Three years later, Ajan Singh bought another ‘bigha’ (approximately 2.2 acres) of land. He now takes his produce to two markets and also sells milk from five buffaloes that he bought with his earnings.

Fifteen more farmers from Tajpura are now following Ajan Singh’s methods.

Along with this, the women of the community have banded together into self-help groups that maintain a savings and loan account to assist women find simple livelihood alternatives like livestock rearing.

The women also run a grain bank that sells surplus grain in the open market and give grain free to distressed families in times of need.

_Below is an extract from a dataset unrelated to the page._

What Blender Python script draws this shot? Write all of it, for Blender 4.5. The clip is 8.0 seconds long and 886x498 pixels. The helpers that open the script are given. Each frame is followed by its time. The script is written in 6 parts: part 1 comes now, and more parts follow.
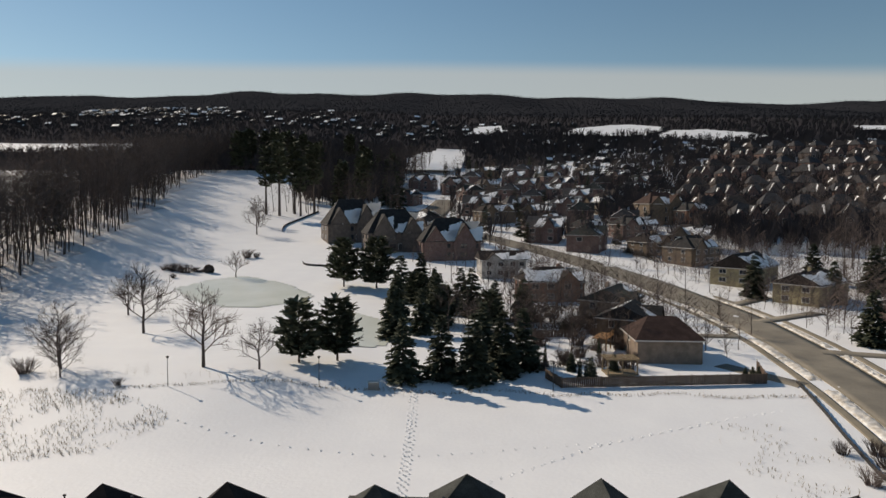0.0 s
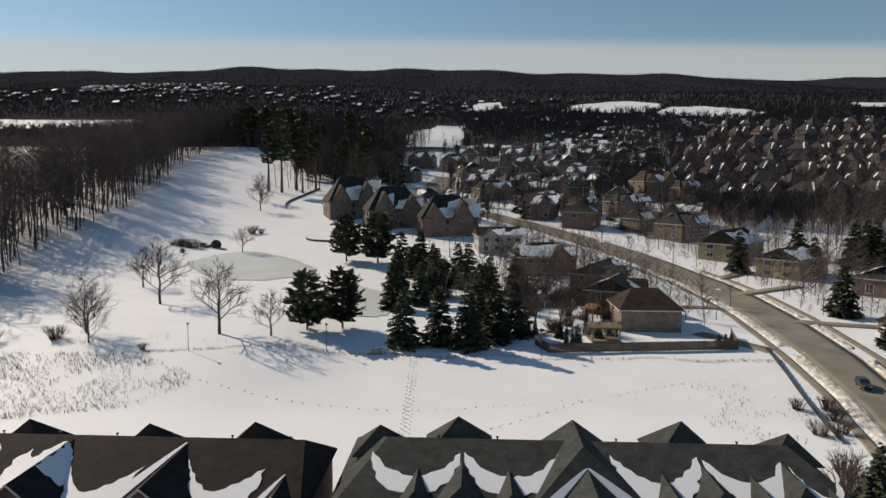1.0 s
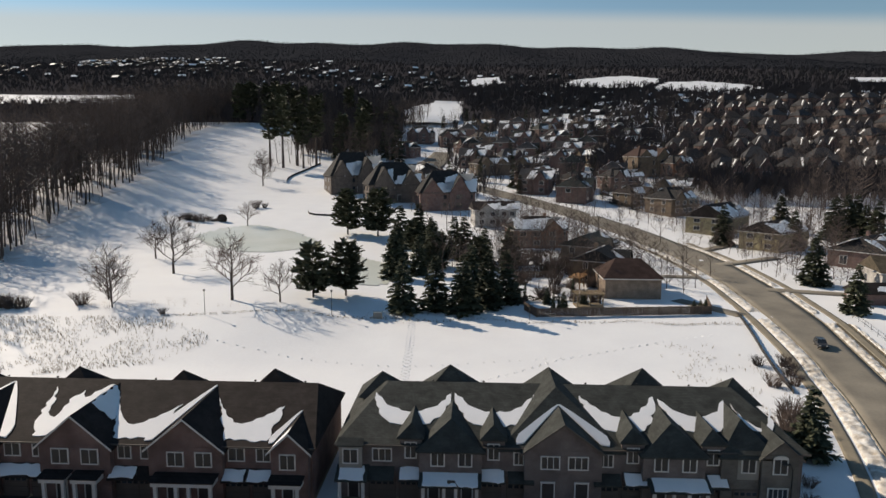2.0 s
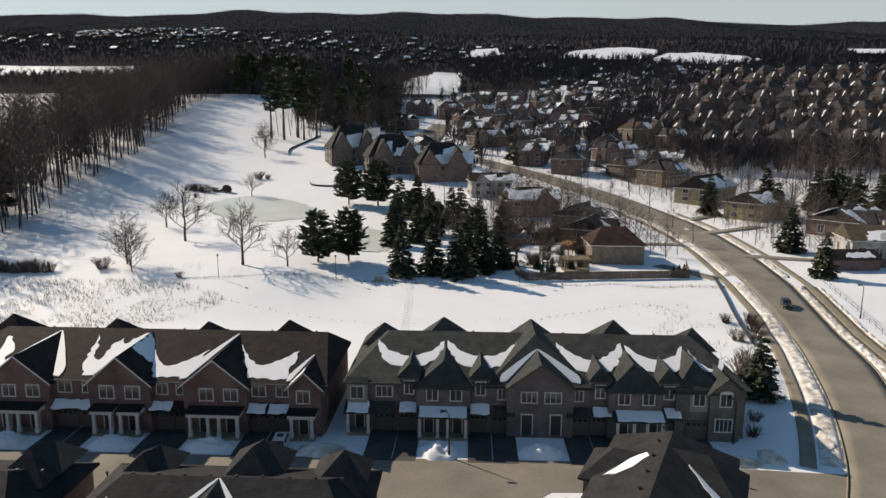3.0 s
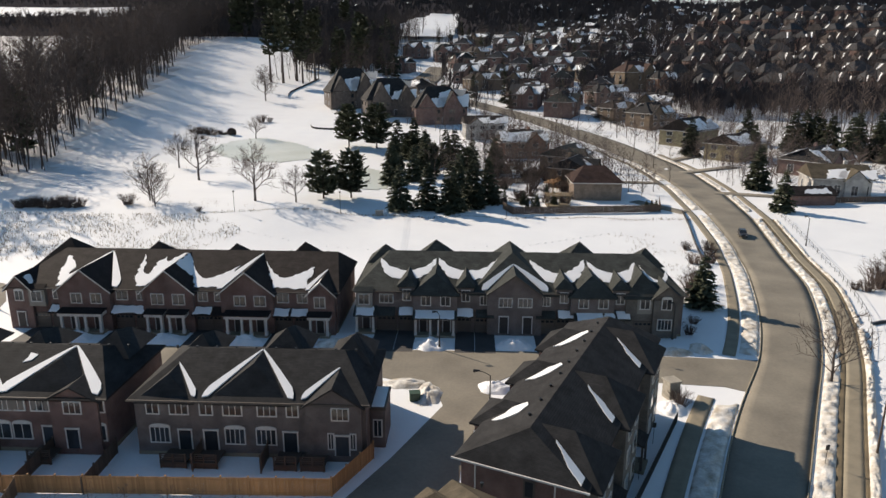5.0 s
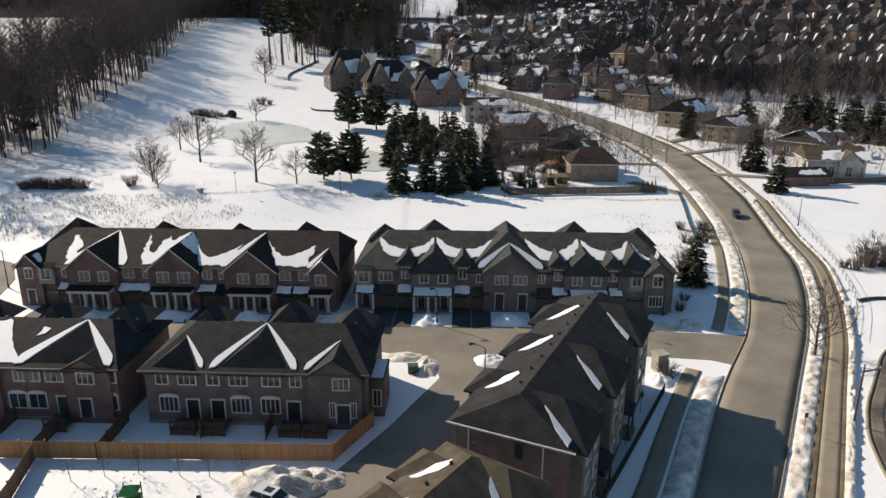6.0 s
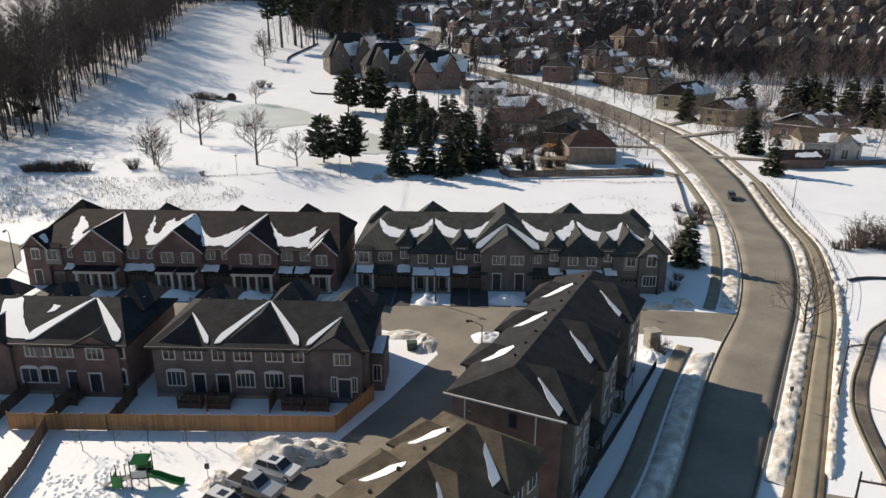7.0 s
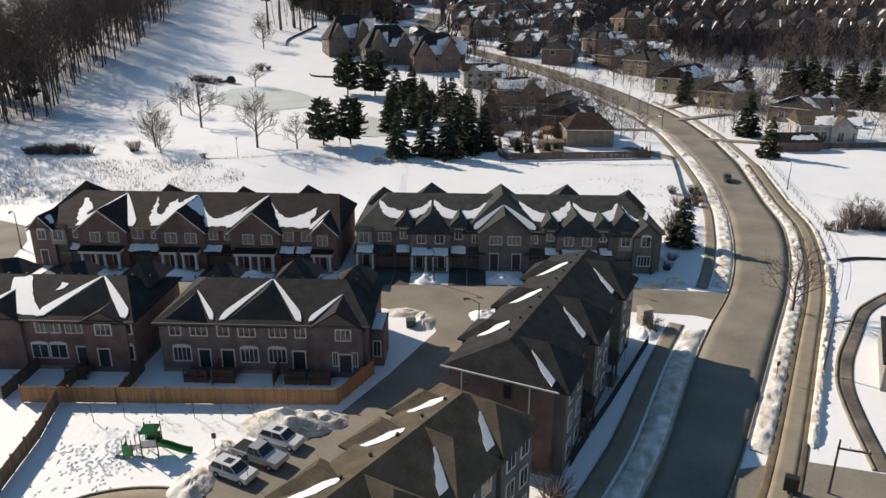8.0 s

“We are now trying to link the community to government schemes wherever possible, such as obtaining sprinklers, and getting some benefit from the state-run Bundelkhand Relief Package which does help with drought-proofing,” says Anil Singh who works for Parmarth.

Released in 2009 by the federal government, the package worth 1.5 billion dollars supports rainwater harvesting, proper utilisation of river systems, irrigation canals and water bodies over a three-year period.

But Bundelkhand’s natural farming methods need to get more support as the funding period comes to an end.

“Bundelkhand is too entrenched in northern Indian chemical farming methods,” says OFAI’s Prakash. In contrast, OFAI is deluged with requests for training in organic farming methods from farmers in Punjab and Haryana, the ‘mother zone’ of the so-called ‘green revolution’ that transformed agriculture in India after introduction in the 1960s.

Rajesh Krishnan, campaigner for Greenpeace in India, is optimistic that the government will see the wisdom of promoting organic agriculture as a counter measure to the numerous fallouts of chemical agriculture that fuelled the green revolution.

Krishnan is hopeful for the probable financing of sustainable agriculture in India’s 12th Five- Year Plan, due to be rolled out in November.

Prakash is confident that sustainable agricultural farming will survive through a growing demand for organically-grown crops.